**YOUR TASK**
Only the lines from the start of the data to the line containing "# ---- driftwood", both included, should be output, exactly and without pictures.

**DATA LINES**
* Begin *

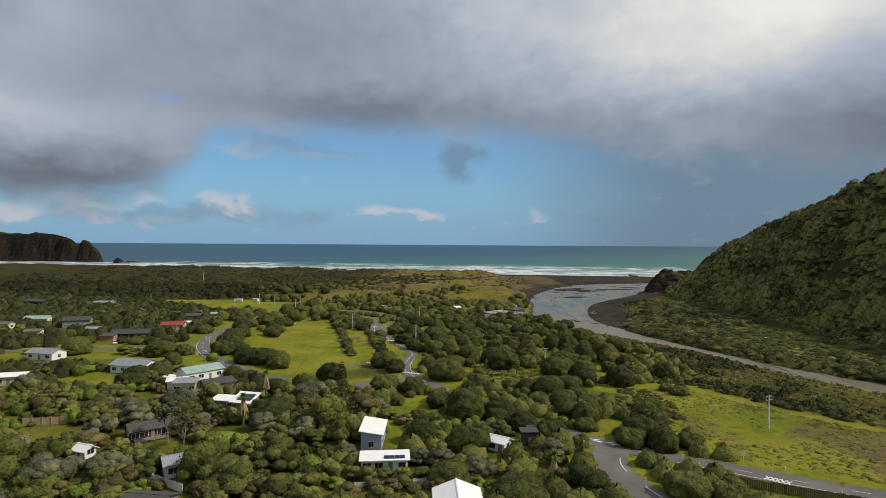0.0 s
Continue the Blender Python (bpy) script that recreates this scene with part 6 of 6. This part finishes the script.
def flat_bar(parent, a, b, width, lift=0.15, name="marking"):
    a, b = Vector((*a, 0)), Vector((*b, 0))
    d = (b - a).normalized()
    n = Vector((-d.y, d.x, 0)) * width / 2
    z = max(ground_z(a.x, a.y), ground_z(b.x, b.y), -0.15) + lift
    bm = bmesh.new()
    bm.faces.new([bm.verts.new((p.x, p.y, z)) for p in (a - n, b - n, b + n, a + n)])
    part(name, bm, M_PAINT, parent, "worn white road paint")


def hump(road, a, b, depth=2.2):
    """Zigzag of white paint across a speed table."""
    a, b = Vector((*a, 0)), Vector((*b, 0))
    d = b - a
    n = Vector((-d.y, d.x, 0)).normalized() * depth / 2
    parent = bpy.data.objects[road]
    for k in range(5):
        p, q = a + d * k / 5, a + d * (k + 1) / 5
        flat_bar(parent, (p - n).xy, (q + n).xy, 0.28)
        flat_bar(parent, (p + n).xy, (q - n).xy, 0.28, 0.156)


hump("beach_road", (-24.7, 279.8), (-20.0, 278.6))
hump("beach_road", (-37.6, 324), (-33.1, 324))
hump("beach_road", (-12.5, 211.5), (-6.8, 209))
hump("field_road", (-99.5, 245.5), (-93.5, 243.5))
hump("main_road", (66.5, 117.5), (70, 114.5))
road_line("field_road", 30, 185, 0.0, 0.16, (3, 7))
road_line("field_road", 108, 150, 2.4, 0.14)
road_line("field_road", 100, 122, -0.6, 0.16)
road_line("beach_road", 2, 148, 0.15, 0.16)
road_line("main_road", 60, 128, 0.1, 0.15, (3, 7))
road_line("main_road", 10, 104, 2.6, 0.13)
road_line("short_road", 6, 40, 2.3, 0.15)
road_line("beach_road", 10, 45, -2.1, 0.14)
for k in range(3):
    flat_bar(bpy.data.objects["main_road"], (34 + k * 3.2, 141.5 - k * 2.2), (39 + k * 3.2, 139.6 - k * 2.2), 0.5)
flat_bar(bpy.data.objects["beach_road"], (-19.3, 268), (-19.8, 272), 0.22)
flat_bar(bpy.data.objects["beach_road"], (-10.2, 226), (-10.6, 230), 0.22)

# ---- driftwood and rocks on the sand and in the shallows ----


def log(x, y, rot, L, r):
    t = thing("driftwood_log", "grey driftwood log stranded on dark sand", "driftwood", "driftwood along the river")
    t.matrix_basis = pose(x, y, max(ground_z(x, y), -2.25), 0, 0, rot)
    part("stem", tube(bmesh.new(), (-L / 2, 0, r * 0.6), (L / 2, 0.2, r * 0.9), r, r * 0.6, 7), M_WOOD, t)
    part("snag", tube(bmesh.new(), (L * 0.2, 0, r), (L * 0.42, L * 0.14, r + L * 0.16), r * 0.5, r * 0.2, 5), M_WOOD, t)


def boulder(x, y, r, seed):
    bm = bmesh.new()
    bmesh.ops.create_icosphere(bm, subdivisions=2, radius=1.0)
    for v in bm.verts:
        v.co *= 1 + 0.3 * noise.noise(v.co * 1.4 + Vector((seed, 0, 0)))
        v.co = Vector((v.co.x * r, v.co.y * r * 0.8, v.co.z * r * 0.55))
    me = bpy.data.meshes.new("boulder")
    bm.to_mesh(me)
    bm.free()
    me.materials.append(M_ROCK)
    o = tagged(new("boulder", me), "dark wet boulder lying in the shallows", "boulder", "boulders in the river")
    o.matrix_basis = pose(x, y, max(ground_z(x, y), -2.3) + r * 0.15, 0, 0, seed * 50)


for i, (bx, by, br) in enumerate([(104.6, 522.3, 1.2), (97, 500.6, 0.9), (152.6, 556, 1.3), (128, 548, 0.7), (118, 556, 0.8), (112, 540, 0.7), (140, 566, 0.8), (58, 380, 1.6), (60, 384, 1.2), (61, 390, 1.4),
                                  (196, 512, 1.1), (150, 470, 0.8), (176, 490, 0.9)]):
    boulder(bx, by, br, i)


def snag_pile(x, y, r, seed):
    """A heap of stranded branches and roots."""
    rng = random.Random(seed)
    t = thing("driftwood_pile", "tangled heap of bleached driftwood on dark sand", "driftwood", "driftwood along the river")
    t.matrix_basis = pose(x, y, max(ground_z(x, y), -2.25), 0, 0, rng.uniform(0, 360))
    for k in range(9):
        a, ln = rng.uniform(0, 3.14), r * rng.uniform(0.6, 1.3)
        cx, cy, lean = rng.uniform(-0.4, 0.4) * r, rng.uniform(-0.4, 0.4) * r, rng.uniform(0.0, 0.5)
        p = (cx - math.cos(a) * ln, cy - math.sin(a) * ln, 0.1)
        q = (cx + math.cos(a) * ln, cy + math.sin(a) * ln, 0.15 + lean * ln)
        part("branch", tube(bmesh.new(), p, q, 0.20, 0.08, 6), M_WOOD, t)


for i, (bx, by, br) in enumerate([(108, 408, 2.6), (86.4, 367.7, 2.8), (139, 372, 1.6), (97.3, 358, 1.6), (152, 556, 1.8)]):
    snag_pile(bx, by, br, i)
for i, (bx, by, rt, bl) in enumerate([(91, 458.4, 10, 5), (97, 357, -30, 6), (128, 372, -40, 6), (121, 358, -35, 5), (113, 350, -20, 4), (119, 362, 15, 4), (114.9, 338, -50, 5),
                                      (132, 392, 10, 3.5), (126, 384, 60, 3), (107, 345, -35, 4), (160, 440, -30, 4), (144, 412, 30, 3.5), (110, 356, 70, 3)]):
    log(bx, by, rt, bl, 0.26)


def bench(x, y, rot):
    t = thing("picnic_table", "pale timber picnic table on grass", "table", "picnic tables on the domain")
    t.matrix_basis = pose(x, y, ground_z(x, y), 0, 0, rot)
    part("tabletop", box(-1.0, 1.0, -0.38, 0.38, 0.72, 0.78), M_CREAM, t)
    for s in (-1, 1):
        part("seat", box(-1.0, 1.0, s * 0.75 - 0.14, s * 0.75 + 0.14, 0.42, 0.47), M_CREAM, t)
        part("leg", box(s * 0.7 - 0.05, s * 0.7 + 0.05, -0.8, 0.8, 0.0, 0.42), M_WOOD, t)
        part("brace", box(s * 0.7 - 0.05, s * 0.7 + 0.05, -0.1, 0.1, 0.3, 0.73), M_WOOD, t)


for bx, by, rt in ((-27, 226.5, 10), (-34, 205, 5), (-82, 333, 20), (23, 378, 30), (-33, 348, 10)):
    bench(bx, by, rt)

* End *

**COMPLETE OUTPUT**
0.0 s
Continue the Blender Python (bpy) script that recreates this scene with part 6 of 6. This part finishes the script.
def flat_bar(parent, a, b, width, lift=0.15, name="marking"):
    a, b = Vector((*a, 0)), Vector((*b, 0))
    d = (b - a).normalized()
    n = Vector((-d.y, d.x, 0)) * width / 2
    z = max(ground_z(a.x, a.y), ground_z(b.x, b.y), -0.15) + lift
    bm = bmesh.new()
    bm.faces.new([bm.verts.new((p.x, p.y, z)) for p in (a - n, b - n, b + n, a + n)])
    part(name, bm, M_PAINT, parent, "worn white road paint")


def hump(road, a, b, depth=2.2):
    """Zigzag of white paint across a speed table."""
    a, b = Vector((*a, 0)), Vector((*b, 0))
    d = b - a
    n = Vector((-d.y, d.x, 0)).normalized() * depth / 2
    parent = bpy.data.objects[road]
    for k in range(5):
        p, q = a + d * k / 5, a + d * (k + 1) / 5
        flat_bar(parent, (p - n).xy, (q + n).xy, 0.28)
        flat_bar(parent, (p + n).xy, (q - n).xy, 0.28, 0.156)


hump("beach_road", (-24.7, 279.8), (-20.0, 278.6))
hump("beach_road", (-37.6, 324), (-33.1, 324))
hump("beach_road", (-12.5, 211.5), (-6.8, 209))
hump("field_road", (-99.5, 245.5), (-93.5, 243.5))
hump("main_road", (66.5, 117.5), (70, 114.5))
road_line("field_road", 30, 185, 0.0, 0.16, (3, 7))
road_line("field_road", 108, 150, 2.4, 0.14)
road_line("field_road", 100, 122, -0.6, 0.16)
road_line("beach_road", 2, 148, 0.15, 0.16)
road_line("main_road", 60, 128, 0.1, 0.15, (3, 7))
road_line("main_road", 10, 104, 2.6, 0.13)
road_line("short_road", 6, 40, 2.3, 0.15)
road_line("beach_road", 10, 45, -2.1, 0.14)
for k in range(3):
    flat_bar(bpy.data.objects["main_road"], (34 + k * 3.2, 141.5 - k * 2.2), (39 + k * 3.2, 139.6 - k * 2.2), 0.5)
flat_bar(bpy.data.objects["beach_road"], (-19.3, 268), (-19.8, 272), 0.22)
flat_bar(bpy.data.objects["beach_road"], (-10.2, 226), (-10.6, 230), 0.22)

# ---- driftwood and rocks on the sand and in the shallows ----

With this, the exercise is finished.